Imagine trying to make sense of the world with only a thousand different words at your disposal. It might cause difficulties, but perhaps not the ones you might expect.
We can see it what it might look like in xkcd’s amusing Up Goer Five, which despite being deliberately silly is, in its own context, a perfectly adequate intralingual translation of a diagram that demonstrates the main points of how the Saturn V launch vehicle was constructed. This is rocket science. But it only uses only the “ten hundred” most common US English words (the word “thousand” is ironically not one of them).
It’s a brilliant poster and I want one, but like many hilarious things, it would be horribly inappropriate if applied to most real-world situations. I would not actually use it even in a primary school classroom, at least not as a tool for explaining how rockets work. I think that nearly everyone would agree that an adequate or appropriate translation of “hydrogen” in the context of the Hindenburg Disaster is very unlikely to be “the kind of air that once burned a big sky bag and people died”. But the frequencies of that sentence’s words are not the essential problem. Sensitivity and culture are: the sentence is marked, unexpected, just not the kind of thing that anyone ever says.
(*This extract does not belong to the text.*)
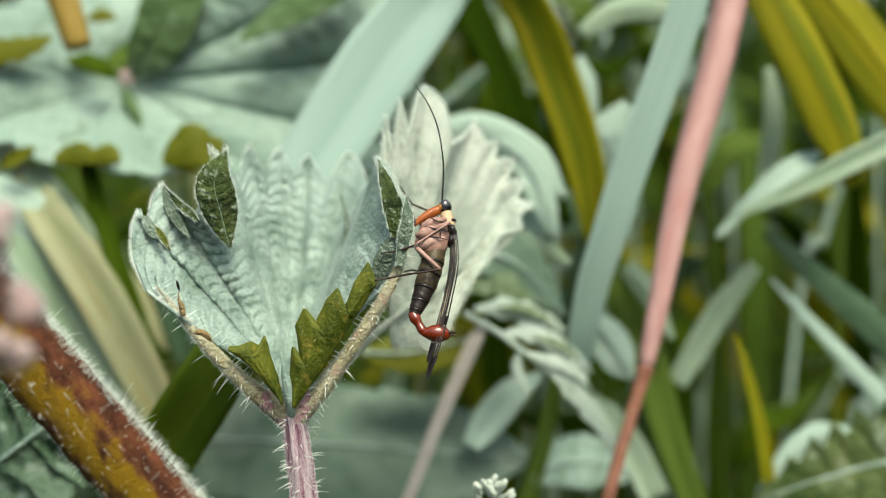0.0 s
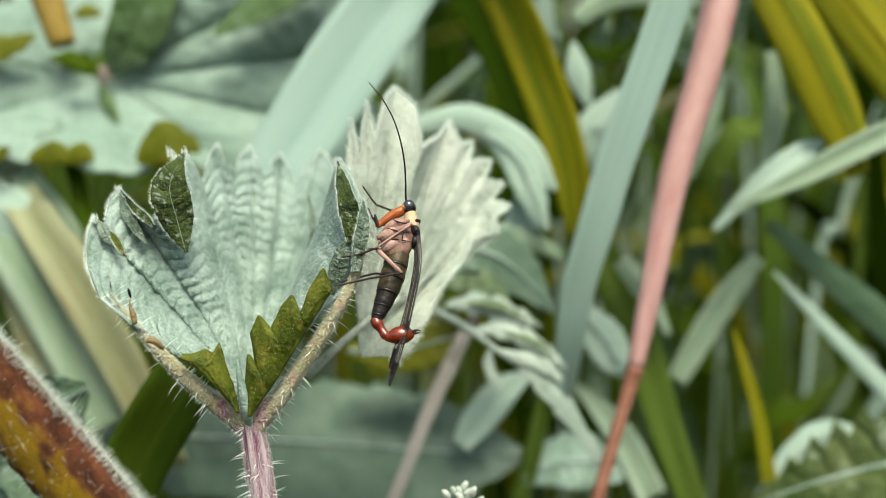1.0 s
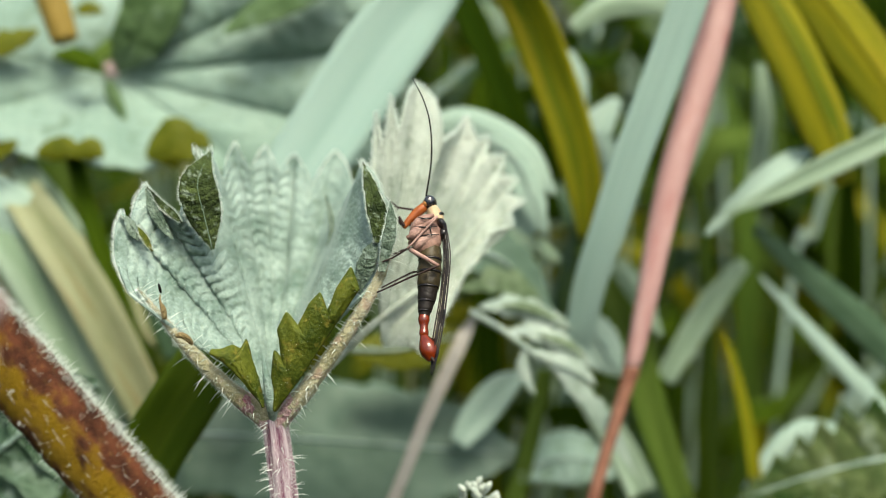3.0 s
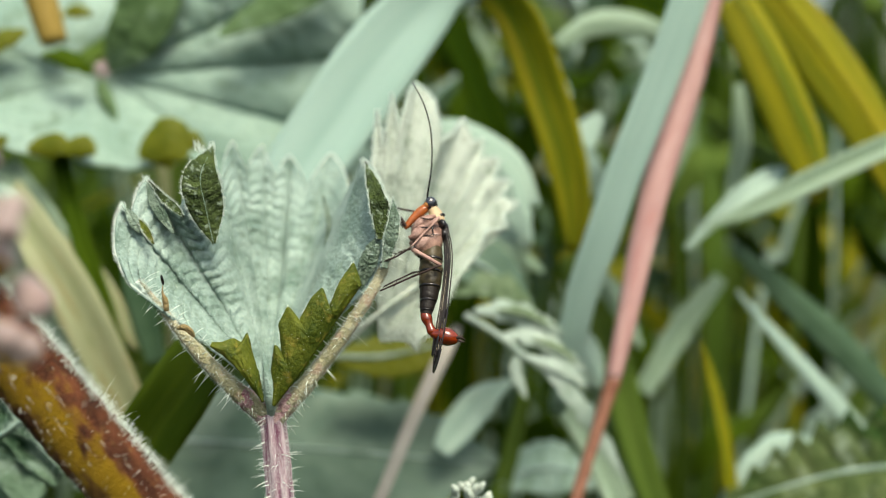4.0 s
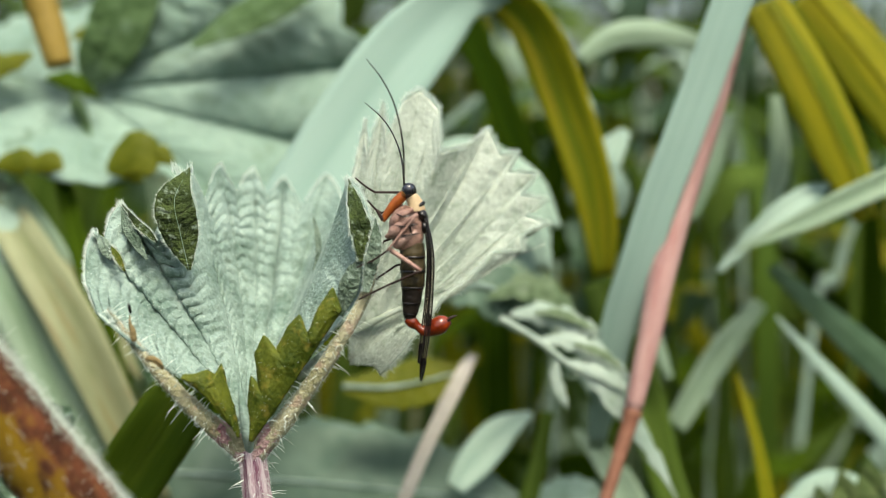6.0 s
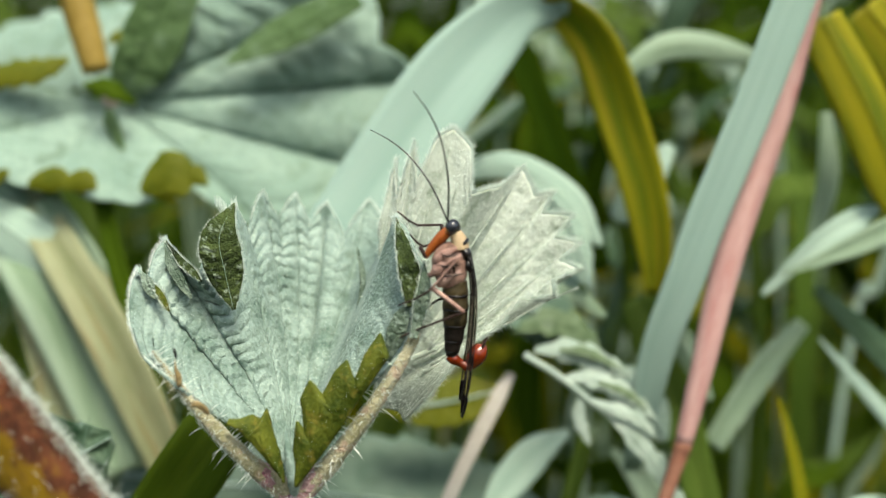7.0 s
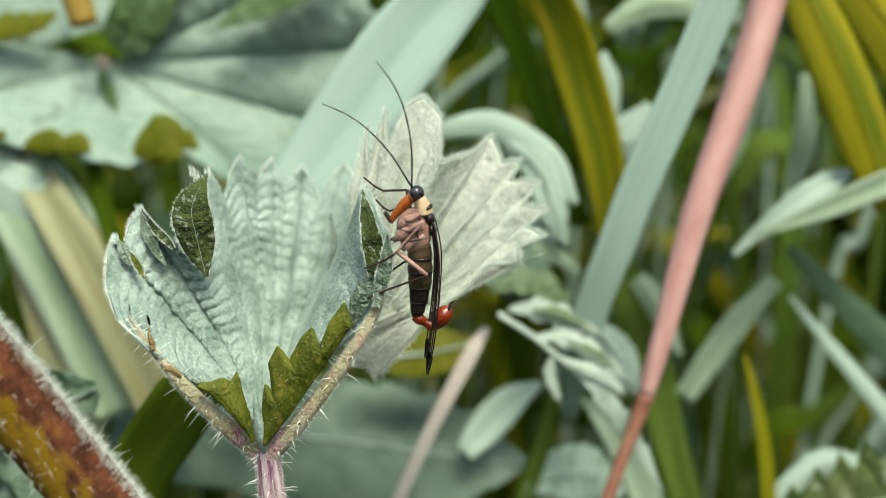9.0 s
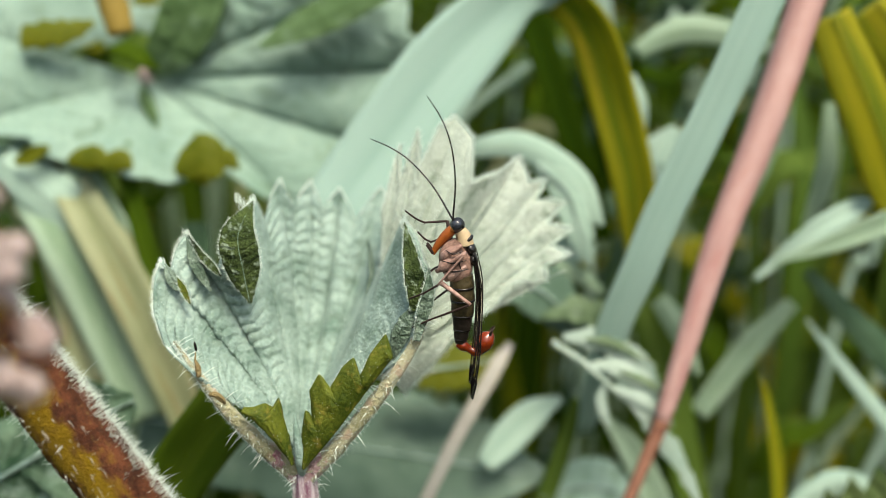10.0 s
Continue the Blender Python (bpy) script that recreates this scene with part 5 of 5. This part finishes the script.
    walk(pink, [(t, pose(*at)) for t, *at in (
        (0, 0.0276, 0.1394, 0.4135, 0, 0, 0),
        (0.5, 0.0275, 0.1394, 0.414, 0, 0, 0),
        (1, 0.0277, 0.1394, 0.4133, 0, 0, 0),
        (1.5, 0.0276, 0.1394, 0.4137, 0, 0, 0),
        (2, 0.0276, 0.1394, 0.4131, 0, 0, 0),
        (2.5, 0.0276, 0.1394, 0.4133, 0, 0, 0),
        (4, 0.0271, 0.1394, 0.4127, 0, 0, 0),
        (4.5, 0.0271, 0.1394, 0.4135, 0, 0, 0),
        (5, 0.0274, 0.1394, 0.4131, 0, 0, 0),
        (6.5, 0.0267, 0.1394, 0.413, 0, 0, 0),
        (7, 0.0281, 0.1394, 0.4124, 0, 0, 0),
        (7.5, 0.0268, 0.1394, 0.4127, 0, 0, 0),
        (8, 0.0268, 0.1394, 0.4129, 0, 0, 0),
        (8.5, 0.0275, 0.1394, 0.4126, 0, 0, 0),
        (9, 0.0278, 0.1394, 0.4129, 0, 0, 0),
        (9.5, 0.0288, 0.1394, 0.4124, 0, 0, 0),
        (10, 0.0273, 0.1394, 0.4124, 0, 0, 0),
    )])
    walk(arch, [(t, pose(*at)) for t, *at in (
        (0, -0.0198, 0.1501, 0.4406, 0, 0, 0),
        (0.5, -0.0205, 0.1501, 0.4406, 0, 0, 0),
        (1, -0.0212, 0.1501, 0.4406, 0, 0, 0),
        (1.5, -0.0206, 0.1501, 0.4406, 0, 0, 0),
        (2, -0.02, 0.1501, 0.4406, 0, 0, 0),
        (2.5, -0.0193, 0.1501, 0.4406, 0, 0, 0),
        (4, -0.0182, 0.1501, 0.4406, 0, 0, 0),
        (4.5, -0.016, 0.1501, 0.4406, 0, 0, 0),
        (5, -0.0165, 0.1501, 0.4406, 0, 0, 0),
        (6.5, -0.018, 0.1501, 0.4406, 0, 0, 0),
        (7, -0.0162, 0.1501, 0.4406, 0, 0, 0),
        (7.5, -0.0178, 0.1501, 0.4406, 0, 0, 0),
        (8, -0.0193, 0.1501, 0.4406, 0, 0, 0),
        (8.5, -0.0191, 0.1501, 0.4406, 0, 0, 0),
        (9, -0.019, 0.1501, 0.4406, 0, 0, 0),
        (9.5, -0.0179, 0.1501, 0.4406, 0, 0, 0),
        (10, -0.0184, 0.1501, 0.4406, 0, 0, 0),
    )])
    walk(cut_leaf, [(t, pose(*at)) for t, *at in (
        (0, 0.0012, 0.1428, 0.4241, 0, 0, 0),
        (0.5, 0.0003, 0.1428, 0.4242, 0, 0, 0),
        (1, -0.0007, 0.1428, 0.4244, 0, 0, 0),
        (1.5, 0.0005, 0.1428, 0.4243, 0, 0, 0),
        (2, 0.0016, 0.1428, 0.4242, 0, 0, 0),
        (2.5, 0.0028, 0.1428, 0.4241, 0, 0, 0),
        (4, 0.0048, 0.1428, 0.4246, 0, 0, 0),
        (4.5, 0.0053, 0.1428, 0.4255, 0, 0, 0),
        (5, 0.0061, 0.1428, 0.4262, 0, 0, 0),
        (6.5, 0.0084, 0.1428, 0.4284, 0, 0, 0),
        (7, 0.0059, 0.1428, 0.4262, 0, 0, 0),
        (7.5, 0.0062, 0.1428, 0.4263, 0, 0, 0),
        (8, 0.0066, 0.1428, 0.4264, 0, 0, 0),
        (8.5, 0.0064, 0.1428, 0.4261, 0, 0, 0),
        (9, 0.0061, 0.1428, 0.4259, 0, 0, 0),
        (9.5, 0.0077, 0.1428, 0.427, 0, 0, 0),
        (10, 0.0101, 0.1428, 0.425, 0, 0, 0),
    )])
    walk(white_leaf, [(t, pose(*at)) for t, *at in (
        (0, -0.0055, 0.1178, 0.4257, 0, 0, 0),
        (0.5, -0.0055, 0.1178, 0.4252, 0, 0, 0),
        (1, -0.0054, 0.1178, 0.4252, 0, 0, 0),
        (1.5, -0.0054, 0.1178, 0.4255, 0, 0, 0),
        (2, -0.0053, 0.1178, 0.4259, 0, 0, 0),
        (2.5, -0.0051, 0.1178, 0.426, 0, 0, 0),
        (4, -0.0048, 0.1178, 0.4267, 0, 0, 0),
        (4.5, -0.0047, 0.1178, 0.4267, 0, 0, 0),
        (5, -0.0046, 0.1178, 0.427, 0, 0, 0),
        (6.5, -0.008, 0.1178, 0.4275, 0, 0, -36),
        (7, -0.0086, 0.1178, 0.4267, 0, 0, -30),
        (7.5, -0.0087, 0.1178, 0.4276, 0, 0, -26),
        (8, -0.0089, 0.1178, 0.427, 0, 0, -30),
        (8.5, -0.0089, 0.1178, 0.4267, 0, 0, -30),
        (9, -0.0084, 0.1178, 0.4269, 0, 0, -30),
        (9.5, -0.0099, 0.1178, 0.4274, 0, 0, -30),
        (10, -0.0093, 0.1178, 0.4281, 0, 0, -26),
    )])
    walk(grey_blade, [(t, pose(*at)) for t, *at in (
        (0, 0.0163, 0.1359, 0.411, 0, 0, 0),
        (0.5, 0.0163, 0.1359, 0.411, 0, 0, 0),
        (1, 0.0162, 0.1359, 0.411, 0, 0, 0),
        (1.5, 0.0165, 0.1359, 0.411, 0, 0, 0),
        (2, 0.0168, 0.1359, 0.411, 0, 0, 0),
        (2.5, 0.0170, 0.1359, 0.411, 0, 0, 0),
        (4, 0.0186, 0.1359, 0.411, 0, 0, 0),
        (4.5, 0.0176, 0.1359, 0.411, 0, 0, 0),
        (5, 0.0186, 0.1359, 0.411, 0, 0, 0),
        (6.5, 0.0213, 0.1359, 0.411, 0, 0, 0),
        (7, 0.0206, 0.1359, 0.411, 0, 0, 0),
        (7.5, 0.0175, 0.1359, 0.411, 0, 0, 0),
        (8, 0.0169, 0.1359, 0.411, 0, 0, 0),
        (8.5, 0.0163, 0.1359, 0.411, 0, 0, 0),
        (9, 0.0160, 0.1359, 0.411, 0, 0, 0),
        (9.5, 0.0132, 0.1359, 0.411, 0, 0, 0),
        (10, 0.0155, 0.1359, 0.411, 0, 0, 0),
    )])
    walk(red_stem, [(t, pose(*at)) for t, *at in (
        (0, -0.0266, 0.0948, 0.4131, 0, 0, 0),
        (0.5, -0.0266, 0.0948, 0.4131, 0, 0, 0),
        (1, -0.0267, 0.0948, 0.4131, 0, 0, 0),
        (1.5, -0.0267, 0.0948, 0.4131, 0, 0, 0),
        (2, -0.0267, 0.0948, 0.4131, 0, 0, 0),
        (2.5, -0.0268, 0.0948, 0.4131, 0, 0, 0),
        (4, -0.0269, 0.0948, 0.4131, 0, 0, 0),
        (4.5, -0.0269, 0.0948, 0.4131, 0, 0, 0),
        (5, -0.0266, 0.0948, 0.4131, 0, 0, 0),
        (6.5, -0.0256, 0.0948, 0.4131, 0, 0, 0),
        (7, -0.0275, 0.0948, 0.4131, 0, 0, 0),
        (7.5, -0.0274, 0.0948, 0.4131, 0, 0, 0),
        (8, -0.0256, 0.0948, 0.4131, 0, 0, 0),
        (8.5, -0.0255, 0.0948, 0.4131, 0, 0, 0),
        (9, -0.0252, 0.0948, 0.4131, 0, 0, 0),
        (9.5, -0.0248, 0.0948, 0.4131, 0, 0, 0),
        (10, -0.0252, 0.0948, 0.4131, 0, 0, 0),
    )])
    walk(flower, [(t, pose(*at)) for t, *at in (
        (0, -0.0338, 0.0671, 0.4328, 0, 0, 0),
        (0.5, -0.0330, 0.0671, 0.4363, 0, 0, 0),
        (1, -0.0313, 0.0671, 0.4345, 0, 0, 0),
        (1.5, -0.0352, 0.0671, 0.4348, 0, 0, 0),
        (2, -0.0344, 0.0671, 0.4339, 0, 0, 0),
        (2.5, -0.0350, 0.0671, 0.4348, 0, 0, 0),
        (4, -0.0337, 0.0671, 0.4325, 0, 0, 0),
        (4.5, -0.0346, 0.0671, 0.4326, 0, 0, 0),
        (5, -0.0352, 0.0671, 0.4316, 0, 0, 0),
        (6.5, -0.0313, 0.0671, 0.4325, 0, 0, 0),
        (7, -0.0340, 0.0671, 0.4353, 0, 0, 0),
        (7.5, -0.0353, 0.0671, 0.4370, 0, 0, 0),
        (8, -0.0333, 0.0671, 0.4357, 0, 0, 0),
        (8.5, -0.0322, 0.0671, 0.4358, 0, 0, 0),
        (9, -0.0316, 0.0671, 0.4380, 0, 0, 0),
        (9.5, -0.0347, 0.0671, 0.4394, 0, 0, 0),
        (10, -0.0324, 0.0671, 0.4412, 0, 0, 0),
    )])


motions()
The English word “hydrogen” is only a couple of centuries old and derived from the Greek (via French) for “bringing forth water”, which as an explanation of hydrogen’s nature is only illuminating in specific contexts. “Inflammable air” might have worked if you and I were 18th century chemists. It is not necessarily any individual lexical choice, or indeed the sizes of the lexicons from which we choose, that determine fidelity and capture intention. Words are not often uttered as individual, stand-alone entities in their citation form. We speak as other people expect us to speak, almost all of the time. Language and meaning are co-constructed. It can take bloody ages.
In German, that most whimsical of languages, hydrogen is wasserstoff – “water matter/material”. What does “a word” mean in a fusional language where Rhabarberbarbarabarbarbarenbartbarbierbierbarbärbel is allowable? Whether or not my in-laws and their recent ancestors really have “a word for hydrogen”, it didn’t stop them developing rockets. (Germans also name their televisions fernseher, the “far seers”, which might sound like something from Lord of the Rings but is actually the same intended meaning as the borrowed Greek root tele- and Latin root visi-.)
It can take several drummings-home to get sign language students and aspiring interpreters to stop asking the question “What is the sign for …?” – a question that implies an underlying mindset that different languages always have word-for-word, code-for-code correspondences – and ask for the context instead: “How would you sign … when we’re talking about …?” No-one can say exactly what the size of the British Sign Language (BSL) lexicon is: existing online dictionaries are on the order of about 4,000 to 5,000 signs. Corpus linguistics may shed more light on that in future, but we will still have to deal with the question of how conventional and widespread a sign has to be before it “officially” becomes BSL – fortunately we have no Académie française staffed by dusty, conservative Immortals in the Deaf community – and even what is meant by “a sign”. At any rate, I’m pretty confident in asserting that there is no well-established individual sign in BSL that encapsulates exactly the same concept as “hydrogen” does. Instead, Deaf scientists and interpreters borrow from English, just as English borrowed from the French which borrowed from the Greek. That is only a problem if you want it to be one.
There is an urban myth that “newspaper” The Sun has less than a thousand different words in it. Like many things we really, really want to be true, it isn’t even close. Prolific linguist and lecturer David Crystal emphatically debunks the idea on his blog, stating that the linguistic diversity of a copy of The Sun with proper nouns removed is about 8,000 words – roughly equivalent to that of the King James Bible, one of history’s most influential and discussed translations (for better or worse). Professor Crystal’s demolition is the best antidote to some of the bilious, contradictory and pathetically incompetent reporting which tried to paint British teenagers as only knowing or using 800 words: sorry, Daily Mail, but you are having a bad problem and you will not go to space today.
Past a certain point, a fairly low bar for complexity, it doesn’t practically matter to discourse what the size of a lexicon is. To say that meaning explodes out of language is like describing the Chicxulub Impact as a bump in the night: we simply cannot even start to visualise the staggering immensity of our own linguistic potential. If you want to try the impossible, or at least get a sense of the awe-inspiring magnitude of the numbers involved, you can turn once again to xkcd and get an answer to the question “How many English sentences can fit into a ‘tweet’?” The answer would be, for practical purposes, the same as for “How many BSL sentences can fit into a ‘Vine’?”: enough to fill a universe of universes.